▶ Exercise objective
Quote, verbatim, all material below, without pictures.

▶ Information shown
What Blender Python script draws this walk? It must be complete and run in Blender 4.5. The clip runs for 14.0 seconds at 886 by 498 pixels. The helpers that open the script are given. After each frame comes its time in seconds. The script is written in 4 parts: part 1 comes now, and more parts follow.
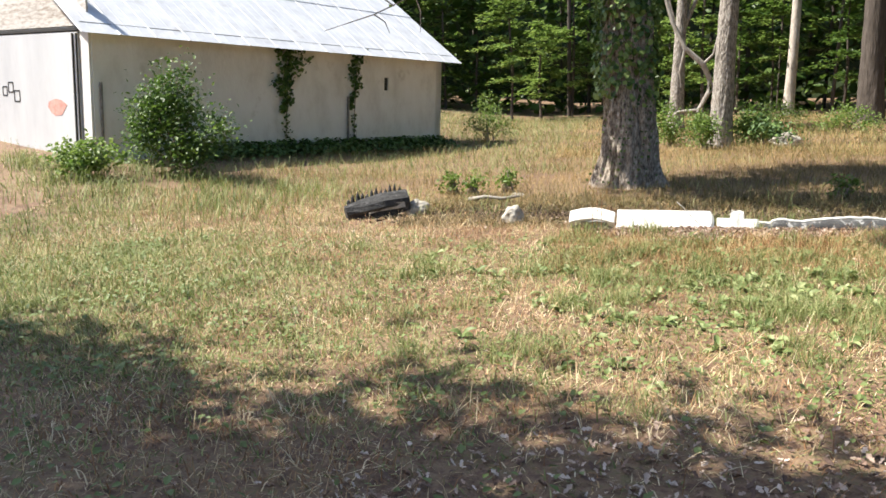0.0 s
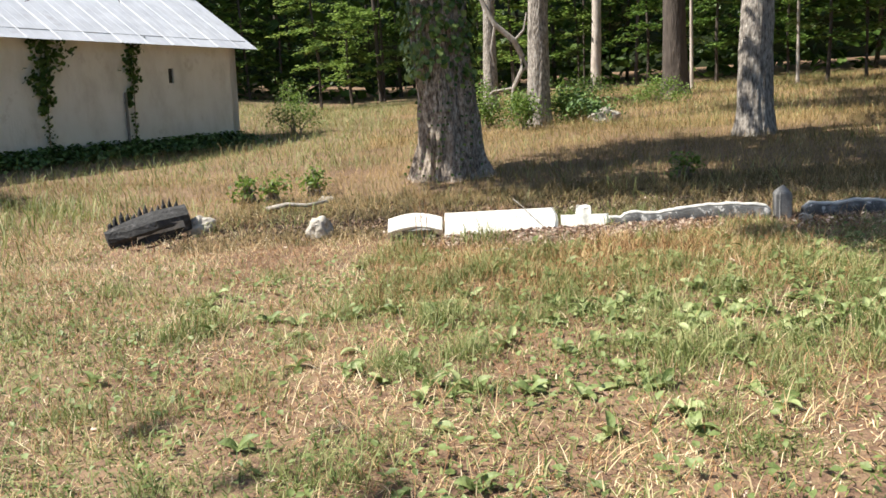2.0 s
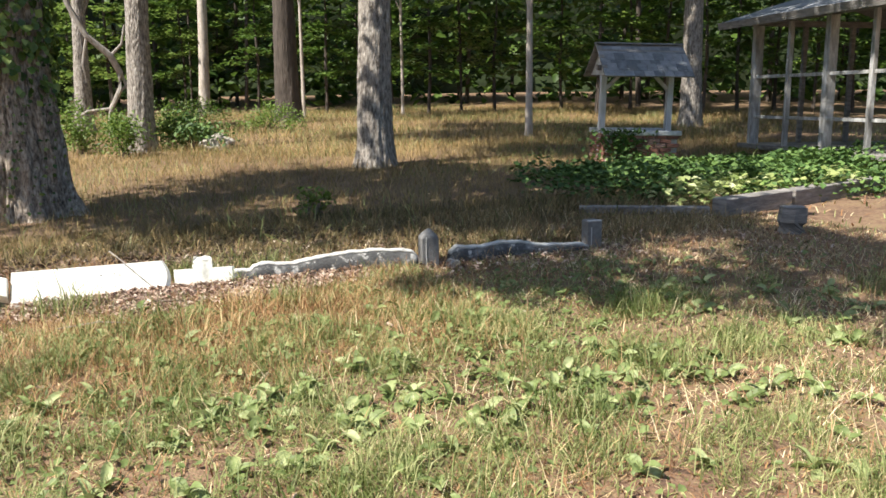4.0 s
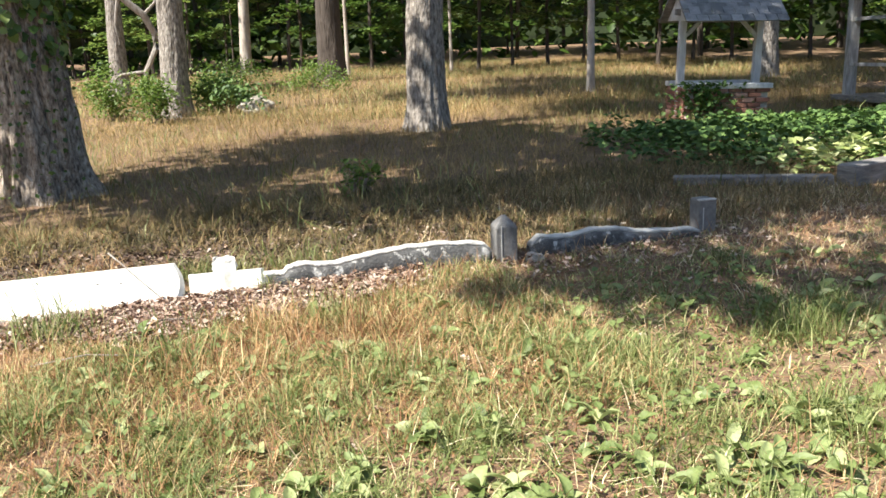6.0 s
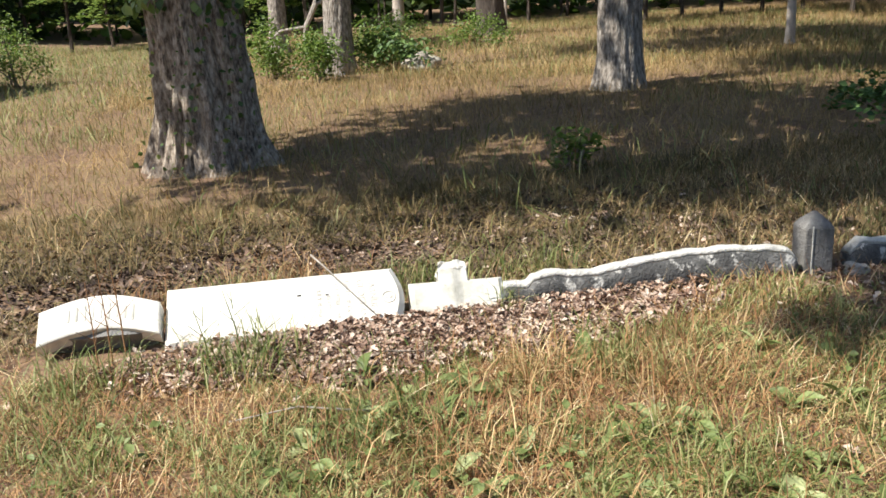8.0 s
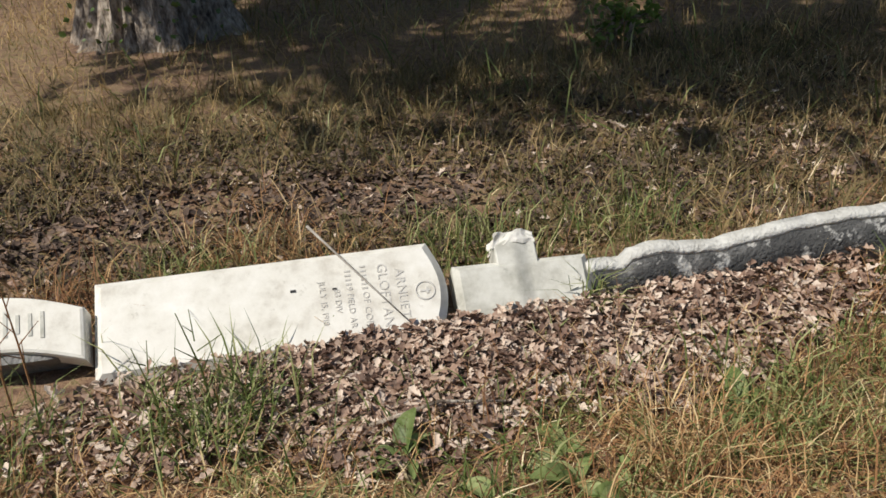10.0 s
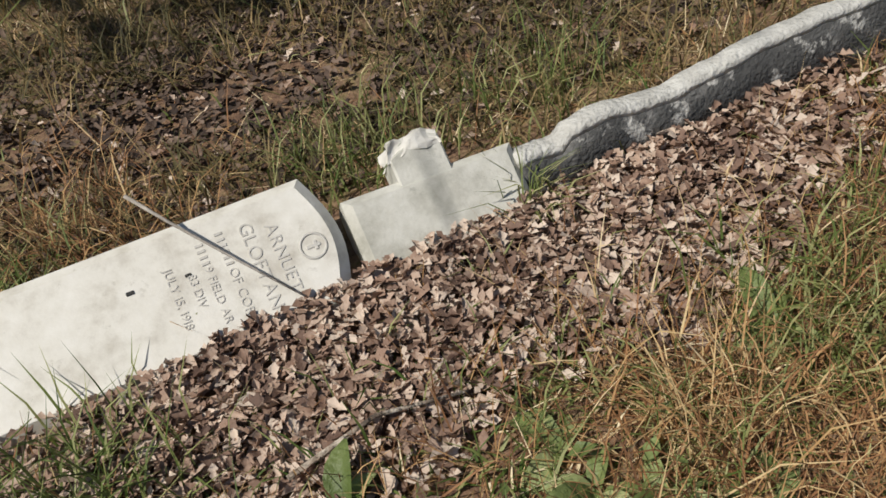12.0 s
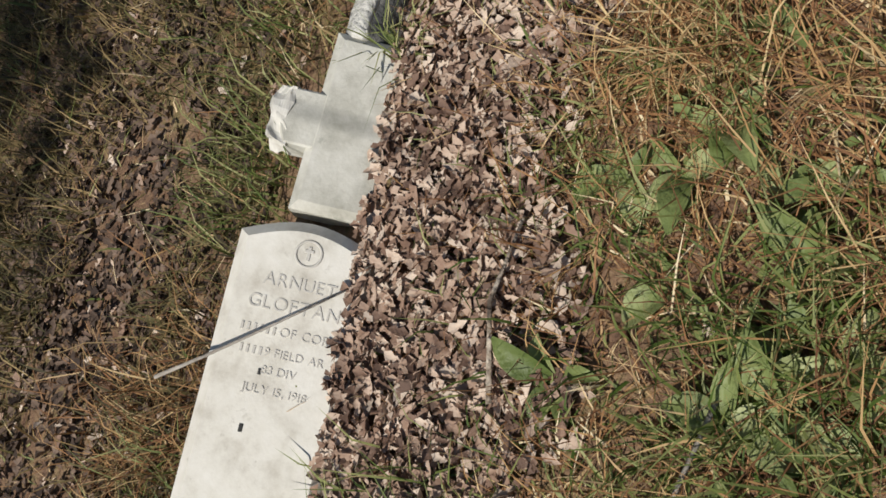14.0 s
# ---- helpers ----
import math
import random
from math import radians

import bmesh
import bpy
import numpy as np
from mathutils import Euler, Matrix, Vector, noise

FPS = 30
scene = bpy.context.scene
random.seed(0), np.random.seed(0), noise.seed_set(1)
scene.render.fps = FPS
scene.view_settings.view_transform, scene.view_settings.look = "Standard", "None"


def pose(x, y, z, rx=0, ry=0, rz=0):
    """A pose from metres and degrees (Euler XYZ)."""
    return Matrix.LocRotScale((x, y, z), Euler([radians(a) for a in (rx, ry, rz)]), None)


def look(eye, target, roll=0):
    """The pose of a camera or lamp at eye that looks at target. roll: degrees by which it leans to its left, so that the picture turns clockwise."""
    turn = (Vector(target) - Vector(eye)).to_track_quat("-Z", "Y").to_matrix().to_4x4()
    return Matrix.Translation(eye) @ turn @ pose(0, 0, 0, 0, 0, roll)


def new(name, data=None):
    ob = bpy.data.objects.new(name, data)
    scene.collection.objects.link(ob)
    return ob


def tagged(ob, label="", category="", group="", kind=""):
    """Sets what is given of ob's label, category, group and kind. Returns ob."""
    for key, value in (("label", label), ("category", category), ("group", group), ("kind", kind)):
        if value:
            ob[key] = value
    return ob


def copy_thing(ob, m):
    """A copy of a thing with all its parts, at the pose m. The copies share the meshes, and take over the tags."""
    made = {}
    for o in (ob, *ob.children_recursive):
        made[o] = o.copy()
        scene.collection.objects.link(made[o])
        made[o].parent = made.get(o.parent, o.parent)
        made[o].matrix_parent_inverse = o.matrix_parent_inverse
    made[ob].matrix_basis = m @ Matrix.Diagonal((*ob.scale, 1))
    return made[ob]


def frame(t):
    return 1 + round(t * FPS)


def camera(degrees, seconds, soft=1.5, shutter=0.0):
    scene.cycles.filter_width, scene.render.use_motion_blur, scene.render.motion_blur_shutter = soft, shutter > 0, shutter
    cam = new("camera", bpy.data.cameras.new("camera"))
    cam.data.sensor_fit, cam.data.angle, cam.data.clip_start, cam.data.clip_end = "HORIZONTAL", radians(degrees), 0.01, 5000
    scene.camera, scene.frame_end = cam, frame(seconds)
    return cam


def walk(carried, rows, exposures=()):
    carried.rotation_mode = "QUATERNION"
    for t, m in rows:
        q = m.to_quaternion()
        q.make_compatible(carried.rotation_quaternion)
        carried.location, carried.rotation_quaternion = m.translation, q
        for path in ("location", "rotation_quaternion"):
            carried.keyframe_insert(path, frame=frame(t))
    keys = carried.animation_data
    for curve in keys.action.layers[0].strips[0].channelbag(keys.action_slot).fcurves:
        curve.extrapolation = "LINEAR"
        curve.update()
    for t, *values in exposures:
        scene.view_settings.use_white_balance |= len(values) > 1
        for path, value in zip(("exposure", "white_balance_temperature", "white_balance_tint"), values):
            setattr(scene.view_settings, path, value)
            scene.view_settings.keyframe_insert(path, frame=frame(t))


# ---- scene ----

▶ Solved problem
What Blender Python script draws this walk? It must be complete and run in Blender 4.5. The clip runs for 14.0 seconds at 886 by 498 pixels. The helpers that open the script are given. After each frame comes its time in seconds. The script is written in 4 parts: part 1 comes now, and more parts follow.
0.0 s
2.0 s
4.0 s
6.0 s
8.0 s
10.0 s
12.0 s
14.0 s
# ---- helpers ----
import math
import random
from math import radians

import bmesh
import bpy
import numpy as np
from mathutils import Euler, Matrix, Vector, noise

FPS = 30
scene = bpy.context.scene
random.seed(0), np.random.seed(0), noise.seed_set(1)
scene.render.fps = FPS
scene.view_settings.view_transform, scene.view_settings.look = "Standard", "None"


def pose(x, y, z, rx=0, ry=0, rz=0):
    """A pose from metres and degrees (Euler XYZ)."""
    return Matrix.LocRotScale((x, y, z), Euler([radians(a) for a in (rx, ry, rz)]), None)


def look(eye, target, roll=0):
    """The pose of a camera or lamp at eye that looks at target. roll: degrees by which it leans to its left, so that the picture turns clockwise."""
    turn = (Vector(target) - Vector(eye)).to_track_quat("-Z", "Y").to_matrix().to_4x4()
    return Matrix.Translation(eye) @ turn @ pose(0, 0, 0, 0, 0, roll)


def new(name, data=None):
    ob = bpy.data.objects.new(name, data)
    scene.collection.objects.link(ob)
    return ob


def tagged(ob, label="", category="", group="", kind=""):
    """Sets what is given of ob's label, category, group and kind. Returns ob."""
    for key, value in (("label", label), ("category", category), ("group", group), ("kind", kind)):
        if value:
            ob[key] = value
    return ob


def copy_thing(ob, m):
    """A copy of a thing with all its parts, at the pose m. The copies share the meshes, and take over the tags."""
    made = {}
    for o in (ob, *ob.children_recursive):
        made[o] = o.copy()
        scene.collection.objects.link(made[o])
        made[o].parent = made.get(o.parent, o.parent)
        made[o].matrix_parent_inverse = o.matrix_parent_inverse
    made[ob].matrix_basis = m @ Matrix.Diagonal((*ob.scale, 1))
    return made[ob]


def frame(t):
    return 1 + round(t * FPS)


def camera(degrees, seconds, soft=1.5, shutter=0.0):
    scene.cycles.filter_width, scene.render.use_motion_blur, scene.render.motion_blur_shutter = soft, shutter > 0, shutter
    cam = new("camera", bpy.data.cameras.new("camera"))
    cam.data.sensor_fit, cam.data.angle, cam.data.clip_start, cam.data.clip_end = "HORIZONTAL", radians(degrees), 0.01, 5000
    scene.camera, scene.frame_end = cam, frame(seconds)
    return cam


def walk(carried, rows, exposures=()):
    carried.rotation_mode = "QUATERNION"
    for t, m in rows:
        q = m.to_quaternion()
        q.make_compatible(carried.rotation_quaternion)
        carried.location, carried.rotation_quaternion = m.translation, q
        for path in ("location", "rotation_quaternion"):
            carried.keyframe_insert(path, frame=frame(t))
    keys = carried.animation_data
    for curve in keys.action.layers[0].strips[0].channelbag(keys.action_slot).fcurves:
        curve.extrapolation = "LINEAR"
        curve.update()
    for t, *values in exposures:
        scene.view_settings.use_white_balance |= len(values) > 1
        for path, value in zip(("exposure", "white_balance_temperature", "white_balance_tint"), values):
            setattr(scene.view_settings, path, value)
            scene.view_settings.keyframe_insert(path, frame=frame(t))


# ---- scene ----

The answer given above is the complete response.